Source material:
━━━━━━━━━━━━━━━━

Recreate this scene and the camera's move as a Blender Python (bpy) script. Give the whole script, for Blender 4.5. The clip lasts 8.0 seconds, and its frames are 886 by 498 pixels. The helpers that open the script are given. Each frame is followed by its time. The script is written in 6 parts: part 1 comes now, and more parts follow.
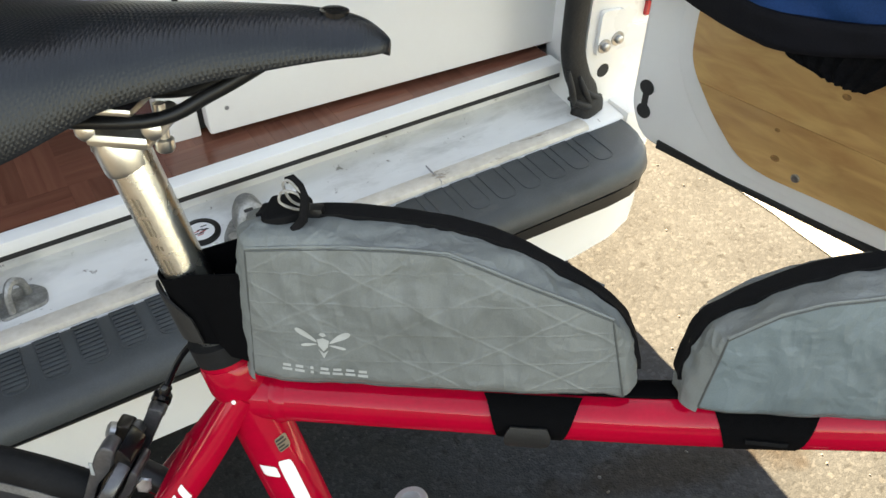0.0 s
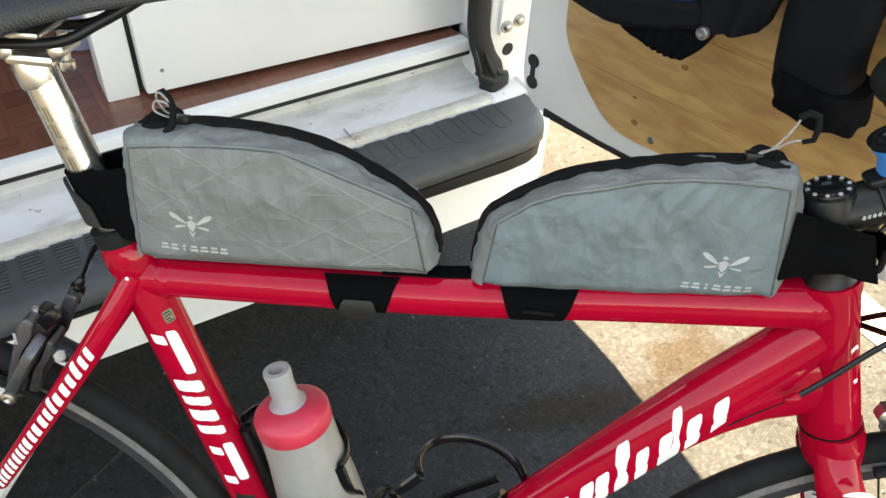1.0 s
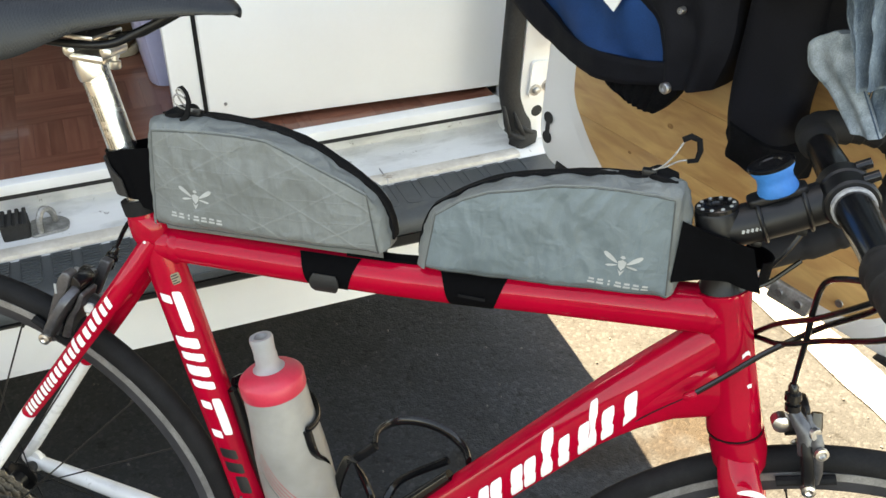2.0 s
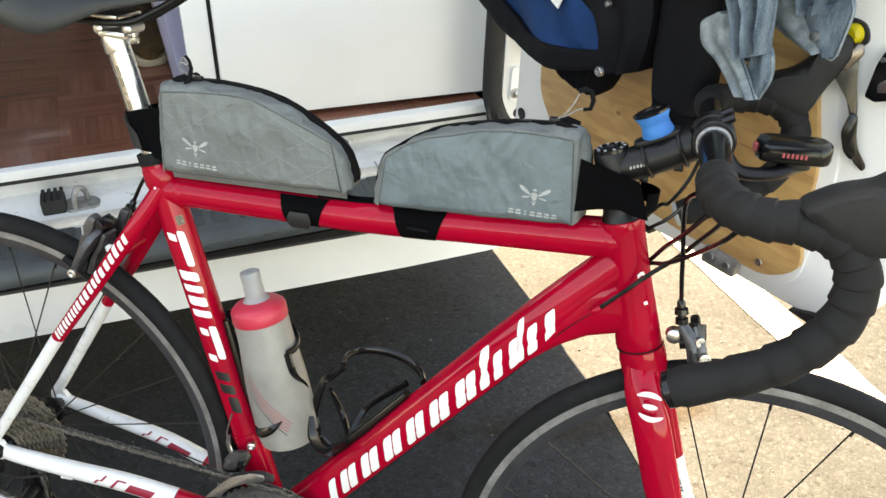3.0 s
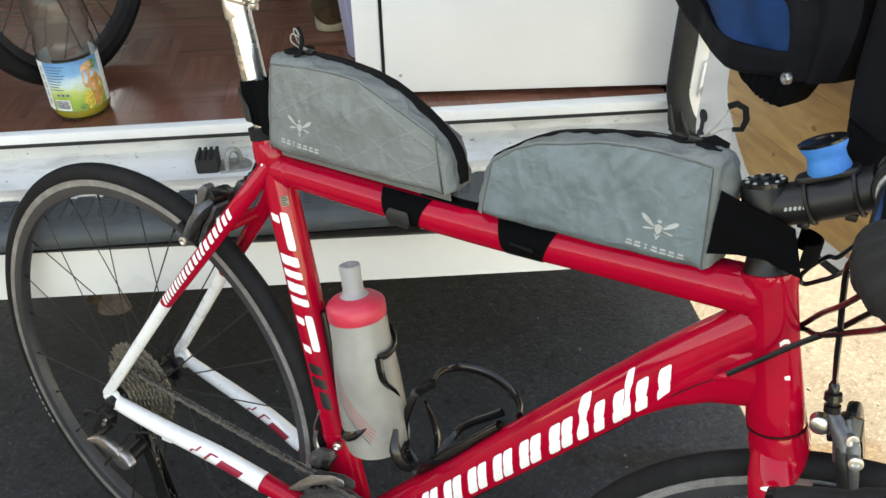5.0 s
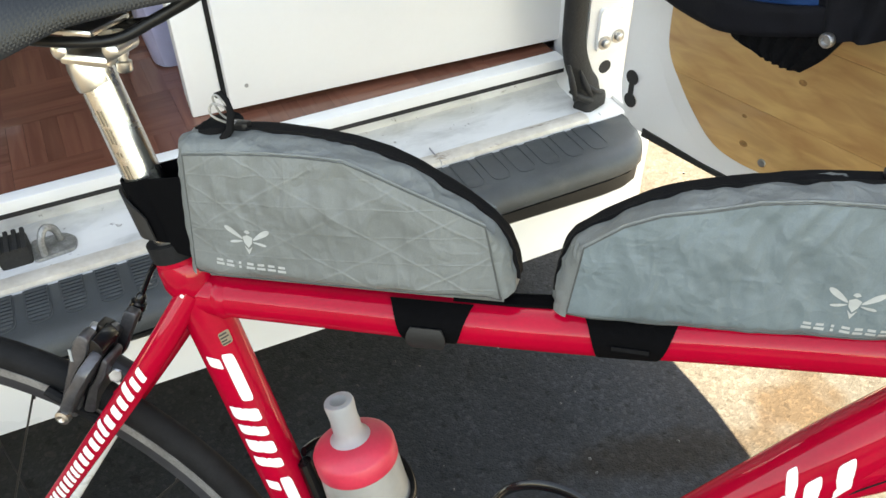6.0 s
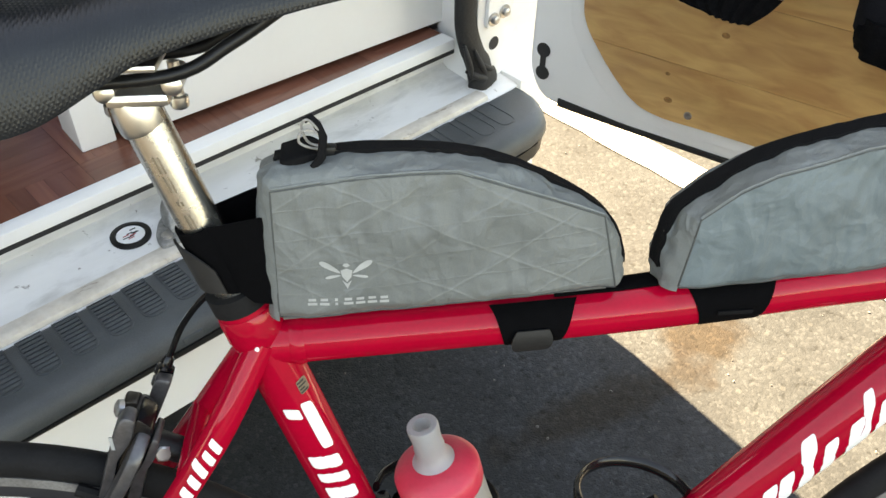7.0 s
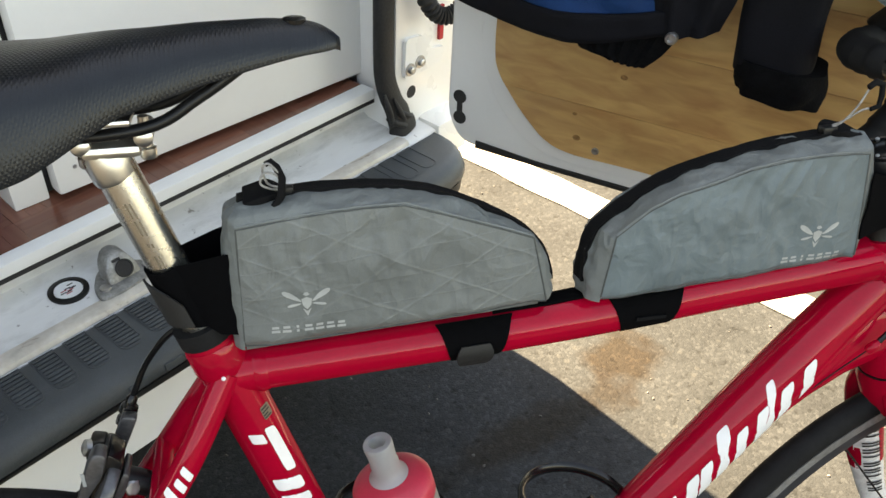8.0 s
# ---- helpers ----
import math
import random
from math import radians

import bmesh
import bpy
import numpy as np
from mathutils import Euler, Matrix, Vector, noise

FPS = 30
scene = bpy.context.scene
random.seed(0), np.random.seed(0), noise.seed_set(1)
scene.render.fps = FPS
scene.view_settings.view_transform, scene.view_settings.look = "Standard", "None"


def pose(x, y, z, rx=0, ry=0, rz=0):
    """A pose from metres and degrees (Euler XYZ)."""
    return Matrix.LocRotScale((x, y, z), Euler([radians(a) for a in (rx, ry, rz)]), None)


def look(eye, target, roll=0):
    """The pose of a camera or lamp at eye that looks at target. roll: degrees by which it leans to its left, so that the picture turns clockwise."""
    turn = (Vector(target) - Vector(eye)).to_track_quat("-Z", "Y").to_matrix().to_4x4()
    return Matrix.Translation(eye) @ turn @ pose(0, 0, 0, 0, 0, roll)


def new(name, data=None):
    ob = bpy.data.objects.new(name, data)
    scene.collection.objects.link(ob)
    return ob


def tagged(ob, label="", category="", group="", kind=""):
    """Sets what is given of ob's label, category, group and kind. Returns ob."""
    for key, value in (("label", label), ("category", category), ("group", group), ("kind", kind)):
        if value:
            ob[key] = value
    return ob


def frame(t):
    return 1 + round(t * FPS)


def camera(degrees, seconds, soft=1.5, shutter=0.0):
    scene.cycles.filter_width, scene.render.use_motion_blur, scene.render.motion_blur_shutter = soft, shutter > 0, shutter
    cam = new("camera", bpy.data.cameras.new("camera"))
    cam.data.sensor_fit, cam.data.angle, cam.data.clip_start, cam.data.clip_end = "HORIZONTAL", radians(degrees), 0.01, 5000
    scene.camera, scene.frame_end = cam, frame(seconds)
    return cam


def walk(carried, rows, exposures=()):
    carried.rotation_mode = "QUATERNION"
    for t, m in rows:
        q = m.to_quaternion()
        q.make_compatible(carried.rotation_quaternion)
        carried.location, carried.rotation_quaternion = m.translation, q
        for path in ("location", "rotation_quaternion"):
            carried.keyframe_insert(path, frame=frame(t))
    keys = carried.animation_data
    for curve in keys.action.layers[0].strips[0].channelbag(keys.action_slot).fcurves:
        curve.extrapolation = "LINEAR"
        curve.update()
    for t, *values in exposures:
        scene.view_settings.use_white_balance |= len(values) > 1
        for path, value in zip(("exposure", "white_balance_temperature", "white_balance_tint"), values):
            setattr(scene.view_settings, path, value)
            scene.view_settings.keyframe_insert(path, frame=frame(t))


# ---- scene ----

━━━━━━━━━━━━━━━━

Prompt: Transcribe the full listing character for character. Pictures are excluded.

Problem solution:
Recreate this scene and the camera's move as a Blender Python (bpy) script. Give the whole script, for Blender 4.5. The clip lasts 8.0 seconds, and its frames are 886 by 498 pixels. The helpers that open the script are given. Each frame is followed by its time. The script is written in 6 parts: part 1 comes now, and more parts follow.
0.0 s
1.0 s
2.0 s
3.0 s
5.0 s
6.0 s
7.0 s
8.0 s
# ---- helpers ----
import math
import random
from math import radians

import bmesh
import bpy
import numpy as np
from mathutils import Euler, Matrix, Vector, noise

FPS = 30
scene = bpy.context.scene
random.seed(0), np.random.seed(0), noise.seed_set(1)
scene.render.fps = FPS
scene.view_settings.view_transform, scene.view_settings.look = "Standard", "None"


def pose(x, y, z, rx=0, ry=0, rz=0):
    """A pose from metres and degrees (Euler XYZ)."""
    return Matrix.LocRotScale((x, y, z), Euler([radians(a) for a in (rx, ry, rz)]), None)


def look(eye, target, roll=0):
    """The pose of a camera or lamp at eye that looks at target. roll: degrees by which it leans to its left, so that the picture turns clockwise."""
    turn = (Vector(target) - Vector(eye)).to_track_quat("-Z", "Y").to_matrix().to_4x4()
    return Matrix.Translation(eye) @ turn @ pose(0, 0, 0, 0, 0, roll)


def new(name, data=None):
    ob = bpy.data.objects.new(name, data)
    scene.collection.objects.link(ob)
    return ob


def tagged(ob, label="", category="", group="", kind=""):
    """Sets what is given of ob's label, category, group and kind. Returns ob."""
    for key, value in (("label", label), ("category", category), ("group", group), ("kind", kind)):
        if value:
            ob[key] = value
    return ob


def frame(t):
    return 1 + round(t * FPS)


def camera(degrees, seconds, soft=1.5, shutter=0.0):
    scene.cycles.filter_width, scene.render.use_motion_blur, scene.render.motion_blur_shutter = soft, shutter > 0, shutter
    cam = new("camera", bpy.data.cameras.new("camera"))
    cam.data.sensor_fit, cam.data.angle, cam.data.clip_start, cam.data.clip_end = "HORIZONTAL", radians(degrees), 0.01, 5000
    scene.camera, scene.frame_end = cam, frame(seconds)
    return cam


def walk(carried, rows, exposures=()):
    carried.rotation_mode = "QUATERNION"
    for t, m in rows:
        q = m.to_quaternion()
        q.make_compatible(carried.rotation_quaternion)
        carried.location, carried.rotation_quaternion = m.translation, q
        for path in ("location", "rotation_quaternion"):
            carried.keyframe_insert(path, frame=frame(t))
    keys = carried.animation_data
    for curve in keys.action.layers[0].strips[0].channelbag(keys.action_slot).fcurves:
        curve.extrapolation = "LINEAR"
        curve.update()
    for t, *values in exposures:
        scene.view_settings.use_white_balance |= len(values) > 1
        for path, value in zip(("exposure", "white_balance_temperature", "white_balance_tint"), values):
            setattr(scene.view_settings, path, value)
            scene.view_settings.keyframe_insert(path, frame=frame(t))


# ---- scene ----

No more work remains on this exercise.